In our case, an identical packet is not valid but that’s only because we know the context of the system.

This is not the case with LPL (or JeeLib) at present, but it should be the case. Let’s carefully distinguish between the user-supplied content of the message and the complete radio packet as launched into the air. The transport mechanism within the library should be able to accommodate repeated content whilst distinguishing retried radio packets – in a way that’s transparent to the user (the sketch) and in much the same way as large chunks of the Internet can handle damaged, delayed or missing packets of data.

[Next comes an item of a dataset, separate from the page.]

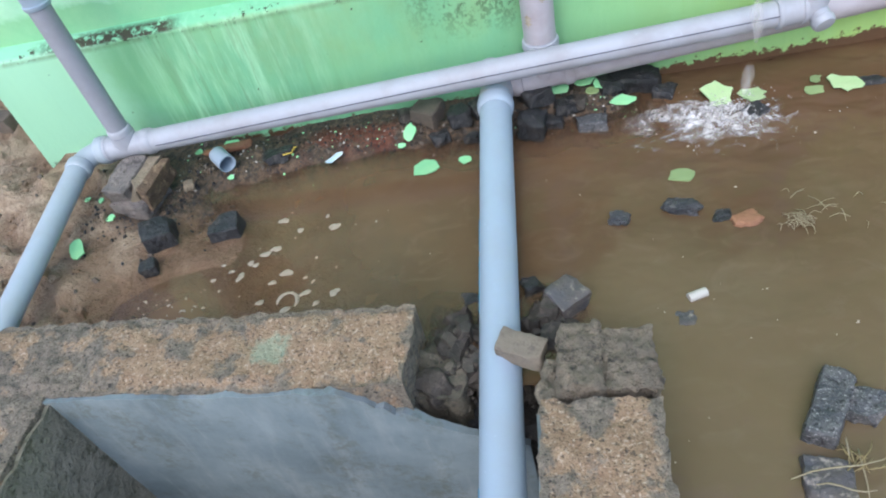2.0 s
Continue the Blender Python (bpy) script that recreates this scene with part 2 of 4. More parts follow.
MAT = {
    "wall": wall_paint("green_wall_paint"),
    "plinth": plinth_paint("green_plinth_paint"),
    "broken": plain("broken_sand_plaster", (0.29, 0.175, 0.105), (0.185, 0.108, 0.065), 18, 0.95, 0.007, 70, c3=(0.36, 0.25, 0.16)),
    "brick_dark": plain("sooty_brick", (0.045, 0.042, 0.042), (0.095, 0.080, 0.070), 24, 0.85, 0.008, 70, 0.35, c3=(0.16, 0.12, 0.09)),
    "brick_sooty": plain("sooty_mortared_brick", (0.042, 0.036, 0.032), (0.105, 0.078, 0.060), 38, 0.9, 0.008, 90, 0.2, c3=(0.19, 0.135, 0.09)),
    "brick_slate": plain("slate_grey_brick", (0.095, 0.097, 0.104), (0.19, 0.175, 0.16), 34, 0.9, 0.008, 80, 0.25, c3=(0.26, 0.215, 0.175)),
    "prop_grey": plain("grey_mortared_brick", (0.155, 0.14, 0.135), (0.26, 0.225, 0.20), 26, 0.9, 0.008, 70, 0.1, c3=(0.10, 0.088, 0.08)),
    "prop_pale": plain("pale_tan_brick", (0.26, 0.212, 0.148), (0.165, 0.135, 0.095), 26, 0.9, 0.004, 70),
    "prop_brown": plain("brown_earthy_brick", (0.145, 0.098, 0.060), (0.085, 0.058, 0.038), 24, 0.9, 0.006, 70, c3=(0.25, 0.18, 0.11)),
    "lean_tan": plain("tan_smooth_brick", (0.165, 0.138, 0.108), (0.22, 0.187, 0.145), 22, 0.85, 0.003, 90, c3=(0.13, 0.11, 0.09)),
    # bluish half of the mix stands in for sky reflected on wet faces
    "bat_slate": plain("wet_brick_sky_tint", (0.050, 0.055, 0.068), (0.115, 0.095, 0.078), 13, 0.38, 0.004, 80, c3=(0.30, 0.26, 0.22)),
    "mud_olive": plain("olive_wet_mortar", (0.085, 0.078, 0.058), (0.155, 0.135, 0.10), 26, 0.75, 0.010, 60, c3=(0.05, 0.047, 0.038)),
    "broken_pale": plain("pale_broken_plaster", (0.45, 0.375, 0.305), (0.30, 0.255, 0.22), 22, 0.95, 0.010, 60, c3=(0.44, 0.36, 0.28)),
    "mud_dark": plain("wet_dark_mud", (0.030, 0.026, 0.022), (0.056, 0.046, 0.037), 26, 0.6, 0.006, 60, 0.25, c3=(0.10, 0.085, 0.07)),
    # the dark c3 specks stand in for shade in this brick's pits
    "brick_caked": plain("mortar_caked_brick", (0.155, 0.135, 0.105), (0.275, 0.228, 0.168), 24, 0.95, 0.014, 75, 0.12, c3=(0.07, 0.06, 0.048)),
    "mortar": plain("mortar_and_void_shade", (0.10, 0.07, 0.05), (0.05, 0.04, 0.033), 20, 0.95, 0.004, 70),
    "soil": None,
    "pvc_pale": pvc("pale_grey_pvc", (0.36, 0.38, 0.435), (0.24, 0.215, 0.205), 0.5),
    "pvc_mid": pvc("mid_grey_pvc", (0.29, 0.305, 0.35), (0.18, 0.16, 0.15), 0.4),
    "pvc_riser": pvc("pinkish_grey_pvc", (0.395, 0.375, 0.415), (0.26, 0.215, 0.20), 0.65),
    "pvc_blue": pvc("bluish_grey_pvc", (0.36, 0.42, 0.48), (0.28, 0.28, 0.26), 0.35),
    "pvc_front": pvc("pale_bluish_pvc", (0.30, 0.375, 0.46), (0.27, 0.29, 0.31), 0.35),
    "pvc_white": pvc("white_pvc", (0.66, 0.68, 0.75), (0.45, 0.42, 0.40), 0.35),
    "line": plain("dark_print", (0.05, 0.055, 0.085), (0.10, 0.105, 0.13), 30, 0.6, 0.0001),
    "print_blue": plain("teal_blue_print", (0.04, 0.20, 0.33), (0.07, 0.26, 0.38), 30, 0.6, 0.0001),
    "block_top": None,
    "cement": None,
    "flake": plain("green_paint_flake", (0.26, 0.66, 0.33), (0.36, 0.72, 0.36), 12, 0.6, 0.001, 90, 0.2),
    "flake_wet": plain("muddy_green_paint_flake", (0.25, 0.35, 0.15), (0.31, 0.41, 0.19), 12, 0.4, 0.001, 90, 0.2),
    "stone_black": plain("wet_black_brick", (0.016, 0.018, 0.021), (0.036, 0.036, 0.038), 26, 0.45, 0.007, 60, 0.3, c3=(0.075, 0.07, 0.065)),
    "stone_grey": plain("grey_brown_brick", (0.115, 0.10, 0.085), (0.19, 0.15, 0.115), 20, 0.85, 0.003, 70, 0.3),
    "wet_stone": plain("wet_dark_stone", (0.028, 0.031, 0.038), (0.075, 0.075, 0.08), 30, 0.30, 0.006, 80, 0.2, c3=(0.17, 0.165, 0.16)),
    "flake_pale": plain("pale_green_paint_flake", (0.40, 0.58, 0.28), (0.48, 0.63, 0.34), 14, 0.55, 0.001, 90, 0.15),
    "mossy": plain("mossy_rough_block", (0.20, 0.19, 0.14), (0.33, 0.30, 0.23), 12, 0.95, 0.016, 45, 0.0, c3=(0.12, 0.115, 0.075)),
    "terracotta": plain("orange_brick_chip", (0.29, 0.145, 0.075), (0.19, 0.088, 0.05), 16, 0.7, 0.002, 70),
    "straw": plain("dry_straw", (0.42, 0.34, 0.17), (0.28, 0.21, 0.09), 16, 0.8, 0.0005, 60, 0.3),
    "straw_pale": plain("bleached_straw", (0.36, 0.31, 0.21), (0.24, 0.20, 0.12), 16, 0.8, 0.0005, 60),
    "white_plastic": plain("white_plastic", (0.55, 0.53, 0.49), (0.42, 0.40, 0.36), 20, 0.4, 0.0003),
    "blue_paper": plain("pale_blue_paper", (0.45, 0.62, 0.72), (0.62, 0.70, 0.74), 40, 0.6, 0.0003),
    "yellow": plain("yellow_print", (0.55, 0.42, 0.06), (0.48, 0.36, 0.08), 30, 0.6, 0.0003),
    "green_plastic": plain("green_plastic", (0.01, 0.22, 0.08), (0.02, 0.30, 0.12), 20, 0.35, 0.0003),
    "foam": plain("dirty_foam", (0.42, 0.36, 0.28), (0.27, 0.22, 0.16), 60, 0.6, 0.001),
    "scum_pale": plain("pale_scum", (0.40, 0.345, 0.27), (0.28, 0.235, 0.175), 60, 0.5, 0.0006),
    "tile_pale": plain("pale_mint_tile", (0.40, 0.50, 0.50), (0.31, 0.40, 0.40), 14, 0.35, 0.001, 30, c3=(0.24, 0.30, 0.29)),
    "tile_orange": plain("orange_tile", (0.40, 0.13, 0.07), (0.28, 0.095, 0.055), 12, 0.35, 0.001),
    "wood": plain("dark_board", (0.07, 0.04, 0.03), (0.04, 0.025, 0.02), 12, 0.8, 0.002),
}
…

So agreed, identical content is always valid because the packets that contain it are never identical, an identical packet is a retry and is never valid.

Ideally, I agree. Two issues, not insurmountable :slight_smile: but would require changes at either end so it would no longer be vanilla LPL (which does not have any packet metadata). Very easy for a larger system, but some constraints on a microcontroller.

  • The RFM’s FIFO isn’t very deep, so any header (TCP’s header is 24 bytes) eats into the available data space. 4 bytes as a fingerprint wouldn’t be unreasonable, could just take a hash of, say, (data + time) to allow for the case of identical payloads.
  • On the Rx end, there would need to be a lookup table to account for interleaving of different nodes. The header would be saved, and if a received header matches it would be rejected. The deeper the table, the lower the chance of missing a duplicate.

I can add this to the Pi3 (the SAMD has a hardware CRC unit), but would also need to change the Rx end as well. Calculating a CRC is quite heavy for the AVR, but could add it there too, but we’d have to be careful to avoid fragmentation (e.g. user updates the Rx end but doesn’t update the Tx end).

Note, a CRC is not a good hash function but it would be very cheap computationally, at least for the Pi3.

If you’re looking at an OEM home-made solution, you have all you need already in the radio packet as far as the emonTx is concerned: the Source Node ID (in the packet header) and the Message Number (in the content/payload). Together, those are unique to every message content and identical for a retry packet. So all you need is a one-deep history of message number per sending node: if the message number is equal to the last, it’s a retry, otherwise, it’s good.

This would need a message number adding to the EV charger, heatpump and emonTH softwares, which is a nuisance and for the TH particularly, a small cost in battery life.

Issue there is you have to allocate (and know at compile time) how many nodes you are using. You could statically allocate, say, 8 slots and then fill the node ID dynamically but it needs to be conservatively oversized.

It would be better to alter the driver, rather than “user” software having to append its own data. That way you update one object, rather than having to change all the sources and the data structures. The user just passes their data, and doesn’t need to worry about the underlying transport. The driver then takes any data and adds the tag to it without the user doing anything. The only affect is the reduced payload size, easily caught by a range check.

A bit of a think on this, it’s not a good model for the TH, that should remain single shot. It would greatly increase the duty cycle waiting in receive and sending any retries. Would reduce the battery life (I can do a spreadsheet model if you’d like proof :slight_smile:) to “unacceptable” levels.